** BEGIN Source excerpt **
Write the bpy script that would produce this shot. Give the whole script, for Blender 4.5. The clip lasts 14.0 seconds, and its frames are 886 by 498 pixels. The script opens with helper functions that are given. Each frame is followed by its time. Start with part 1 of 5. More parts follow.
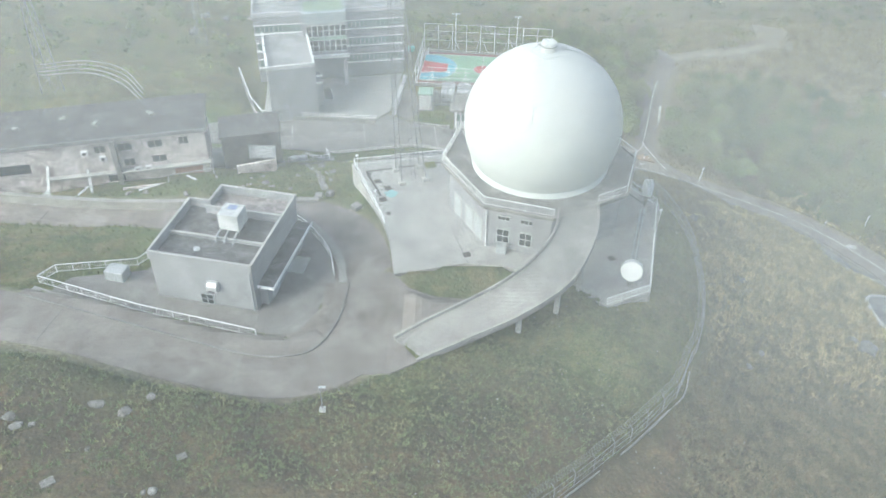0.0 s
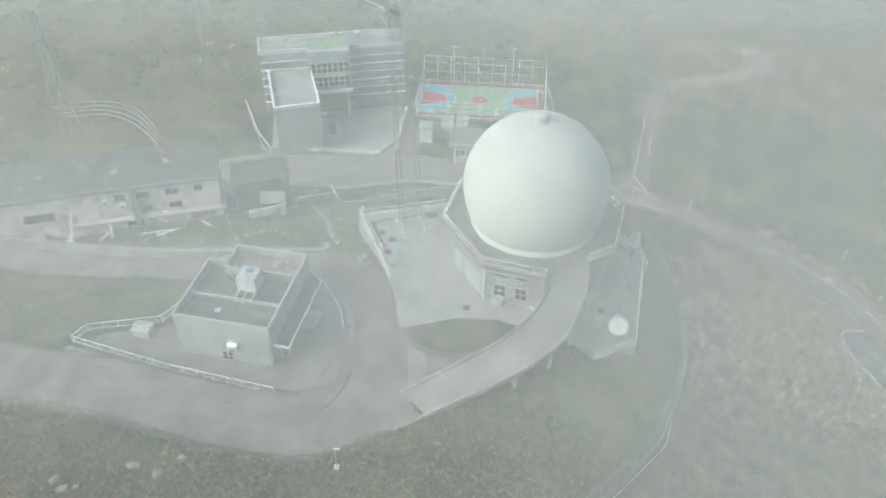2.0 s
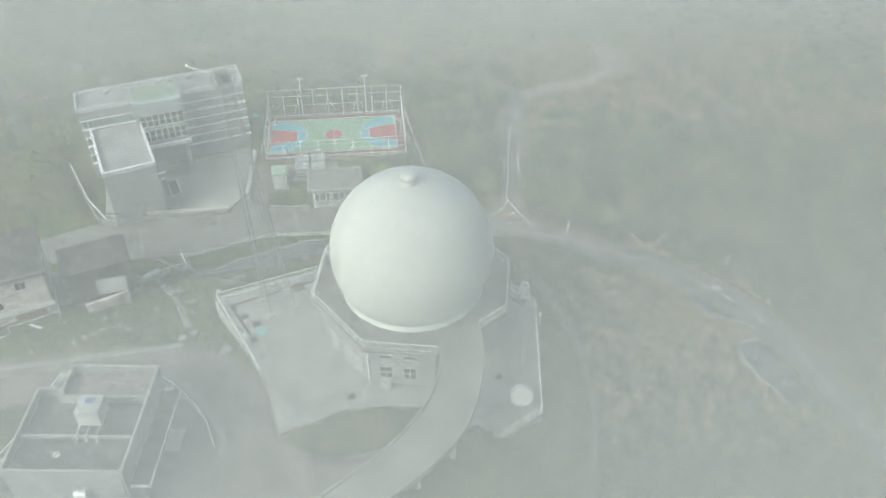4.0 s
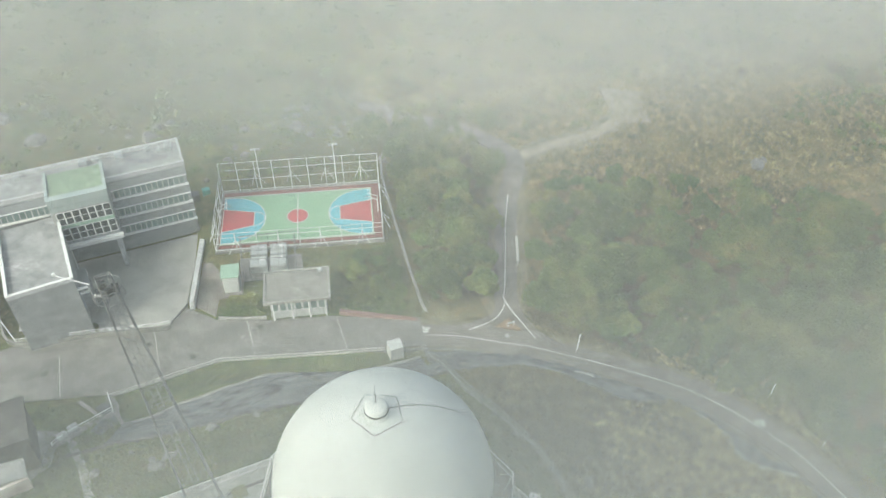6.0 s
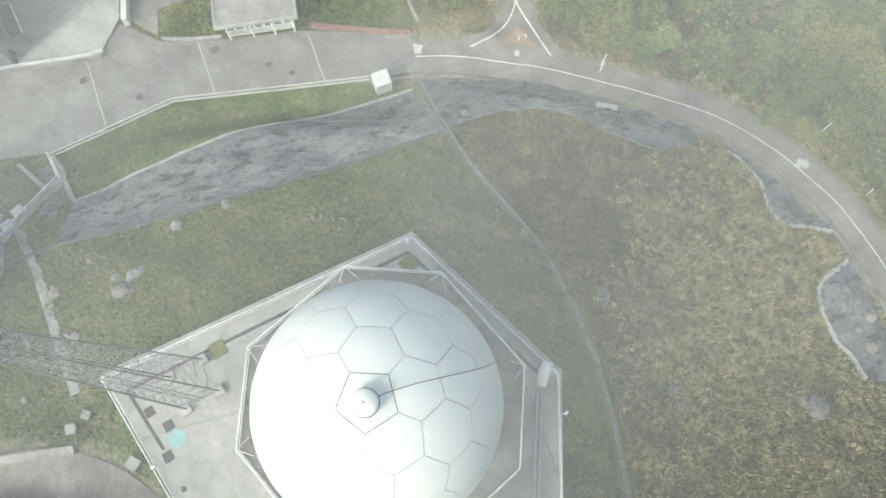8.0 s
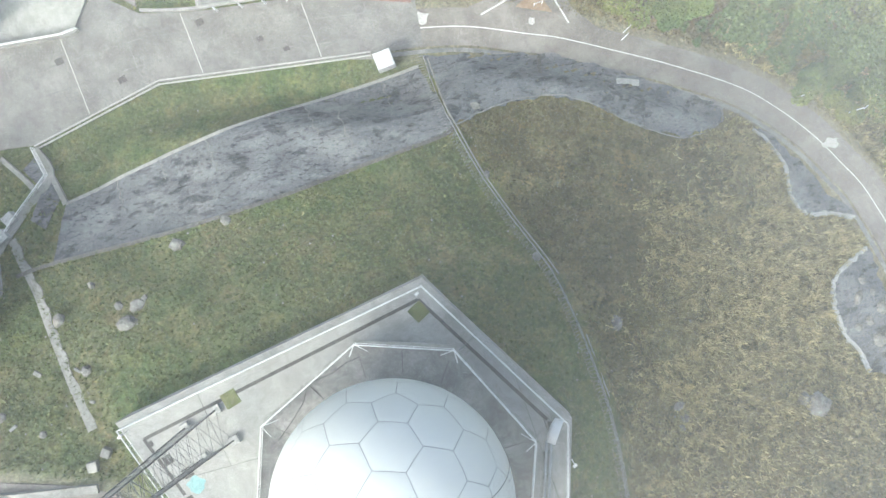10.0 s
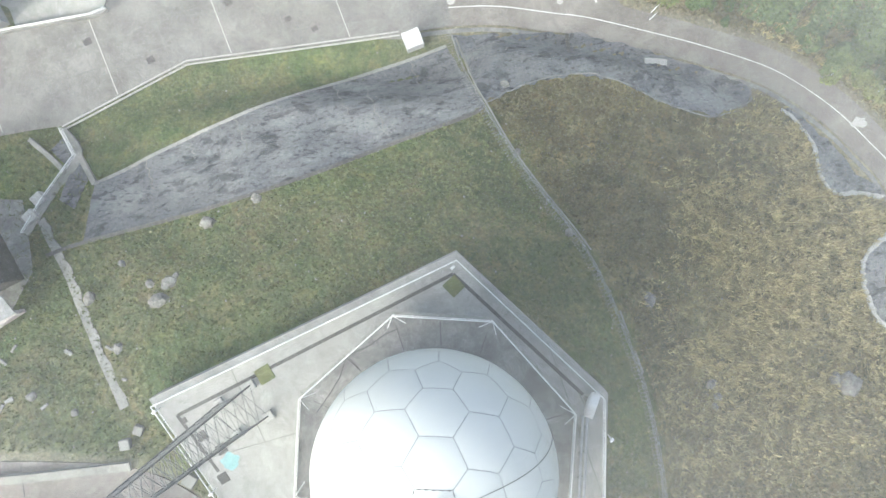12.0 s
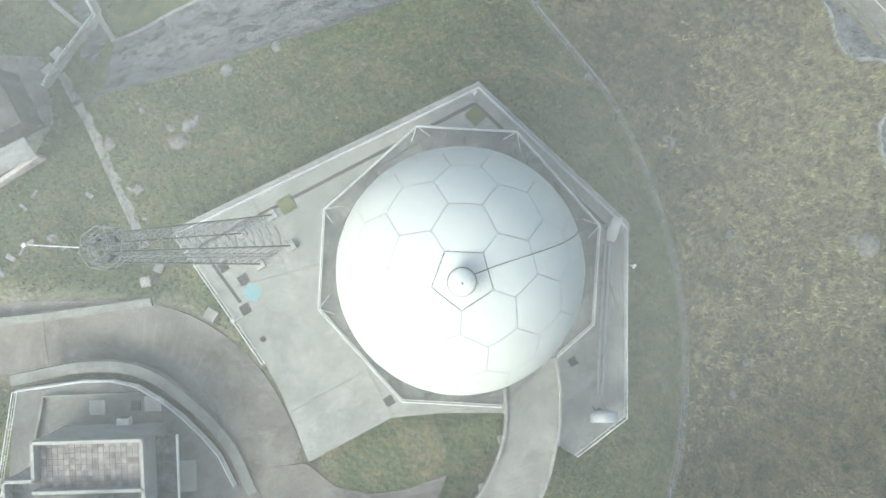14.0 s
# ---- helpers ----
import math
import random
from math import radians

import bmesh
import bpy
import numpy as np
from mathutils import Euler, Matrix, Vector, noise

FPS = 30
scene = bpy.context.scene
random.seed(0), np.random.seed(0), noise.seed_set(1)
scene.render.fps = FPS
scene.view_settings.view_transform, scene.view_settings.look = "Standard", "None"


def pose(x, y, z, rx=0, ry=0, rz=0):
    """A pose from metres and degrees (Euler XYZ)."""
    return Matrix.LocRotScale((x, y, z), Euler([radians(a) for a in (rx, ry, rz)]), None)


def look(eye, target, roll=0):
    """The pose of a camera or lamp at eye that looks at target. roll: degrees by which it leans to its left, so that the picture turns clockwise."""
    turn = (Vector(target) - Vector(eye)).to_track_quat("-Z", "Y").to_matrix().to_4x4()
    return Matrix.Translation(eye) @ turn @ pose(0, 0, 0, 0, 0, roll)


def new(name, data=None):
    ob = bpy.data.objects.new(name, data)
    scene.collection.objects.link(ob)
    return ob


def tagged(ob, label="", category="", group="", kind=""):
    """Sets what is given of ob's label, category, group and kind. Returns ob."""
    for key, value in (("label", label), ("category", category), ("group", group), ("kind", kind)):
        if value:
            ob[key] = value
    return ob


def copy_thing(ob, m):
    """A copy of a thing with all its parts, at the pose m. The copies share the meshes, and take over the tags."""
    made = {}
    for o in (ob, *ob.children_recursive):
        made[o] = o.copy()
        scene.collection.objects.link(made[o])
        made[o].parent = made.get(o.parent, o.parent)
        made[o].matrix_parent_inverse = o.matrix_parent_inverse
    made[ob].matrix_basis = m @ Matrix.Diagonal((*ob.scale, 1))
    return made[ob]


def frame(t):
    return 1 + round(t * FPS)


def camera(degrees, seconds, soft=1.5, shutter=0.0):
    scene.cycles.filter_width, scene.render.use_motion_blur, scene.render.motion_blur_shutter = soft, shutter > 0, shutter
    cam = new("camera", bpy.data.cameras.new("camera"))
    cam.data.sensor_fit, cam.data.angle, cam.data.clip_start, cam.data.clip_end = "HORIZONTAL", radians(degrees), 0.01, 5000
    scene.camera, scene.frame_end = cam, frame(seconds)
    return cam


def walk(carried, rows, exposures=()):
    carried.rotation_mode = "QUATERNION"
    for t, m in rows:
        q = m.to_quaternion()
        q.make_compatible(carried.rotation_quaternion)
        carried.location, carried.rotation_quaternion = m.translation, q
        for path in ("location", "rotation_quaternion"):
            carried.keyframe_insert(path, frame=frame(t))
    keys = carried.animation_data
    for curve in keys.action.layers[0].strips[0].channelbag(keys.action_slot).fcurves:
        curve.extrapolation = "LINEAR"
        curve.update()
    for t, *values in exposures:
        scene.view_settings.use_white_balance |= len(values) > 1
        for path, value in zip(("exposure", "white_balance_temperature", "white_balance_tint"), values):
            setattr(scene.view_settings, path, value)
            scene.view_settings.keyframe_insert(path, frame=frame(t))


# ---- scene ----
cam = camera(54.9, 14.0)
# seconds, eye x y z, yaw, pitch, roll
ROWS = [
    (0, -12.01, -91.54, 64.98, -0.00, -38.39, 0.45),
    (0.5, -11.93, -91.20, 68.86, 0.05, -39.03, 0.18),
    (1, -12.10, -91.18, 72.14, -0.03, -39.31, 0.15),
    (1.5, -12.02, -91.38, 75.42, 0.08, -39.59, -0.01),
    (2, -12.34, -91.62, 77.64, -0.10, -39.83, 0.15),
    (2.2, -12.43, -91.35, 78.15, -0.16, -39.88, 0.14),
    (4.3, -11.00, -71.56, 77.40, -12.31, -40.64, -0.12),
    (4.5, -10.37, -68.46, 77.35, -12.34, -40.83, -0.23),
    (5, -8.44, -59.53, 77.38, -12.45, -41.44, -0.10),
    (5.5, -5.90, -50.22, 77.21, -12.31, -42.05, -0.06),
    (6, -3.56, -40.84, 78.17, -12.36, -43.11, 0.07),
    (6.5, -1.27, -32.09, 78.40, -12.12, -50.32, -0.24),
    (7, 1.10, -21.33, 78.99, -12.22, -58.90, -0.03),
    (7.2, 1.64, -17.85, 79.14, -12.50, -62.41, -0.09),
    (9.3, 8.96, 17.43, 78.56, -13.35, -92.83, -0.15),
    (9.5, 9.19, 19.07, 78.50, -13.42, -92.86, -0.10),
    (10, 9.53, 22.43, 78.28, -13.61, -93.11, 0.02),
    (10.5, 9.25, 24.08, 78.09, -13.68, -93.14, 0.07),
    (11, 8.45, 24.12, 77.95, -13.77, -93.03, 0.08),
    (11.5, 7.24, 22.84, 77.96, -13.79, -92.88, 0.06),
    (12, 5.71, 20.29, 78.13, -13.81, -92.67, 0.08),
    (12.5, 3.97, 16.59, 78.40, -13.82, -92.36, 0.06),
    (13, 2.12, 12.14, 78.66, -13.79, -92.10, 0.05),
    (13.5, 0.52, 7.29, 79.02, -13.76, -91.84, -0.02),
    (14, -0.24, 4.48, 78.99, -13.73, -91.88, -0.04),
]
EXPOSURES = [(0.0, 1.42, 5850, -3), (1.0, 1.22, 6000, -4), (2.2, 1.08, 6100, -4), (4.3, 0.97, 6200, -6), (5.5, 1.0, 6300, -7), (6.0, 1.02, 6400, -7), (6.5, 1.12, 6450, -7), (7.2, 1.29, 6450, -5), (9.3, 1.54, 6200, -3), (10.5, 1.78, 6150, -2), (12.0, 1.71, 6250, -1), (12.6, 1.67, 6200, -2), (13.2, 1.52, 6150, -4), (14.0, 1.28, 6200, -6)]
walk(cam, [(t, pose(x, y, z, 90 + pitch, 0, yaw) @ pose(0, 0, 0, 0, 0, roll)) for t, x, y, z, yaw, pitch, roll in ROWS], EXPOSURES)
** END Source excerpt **
Work required
Both the line with "q = m.to_quaternion()" and the line with "scene.view_settings.keyframe_insert(path, frame=frame(t))" belong in the answer; write them out exactly, with every line between.

Response to the exercise
        q = m.to_quaternion()
        q.make_compatible(carried.rotation_quaternion)
        carried.location, carried.rotation_quaternion = m.translation, q
        for path in ("location", "rotation_quaternion"):
            carried.keyframe_insert(path, frame=frame(t))
    keys = carried.animation_data
    for curve in keys.action.layers[0].strips[0].channelbag(keys.action_slot).fcurves:
        curve.extrapolation = "LINEAR"
        curve.update()
    for t, *values in exposures:
        scene.view_settings.use_white_balance |= len(values) > 1
        for path, value in zip(("exposure", "white_balance_temperature", "white_balance_tint"), values):
            setattr(scene.view_settings, path, value)
            scene.view_settings.keyframe_insert(path, frame=frame(t))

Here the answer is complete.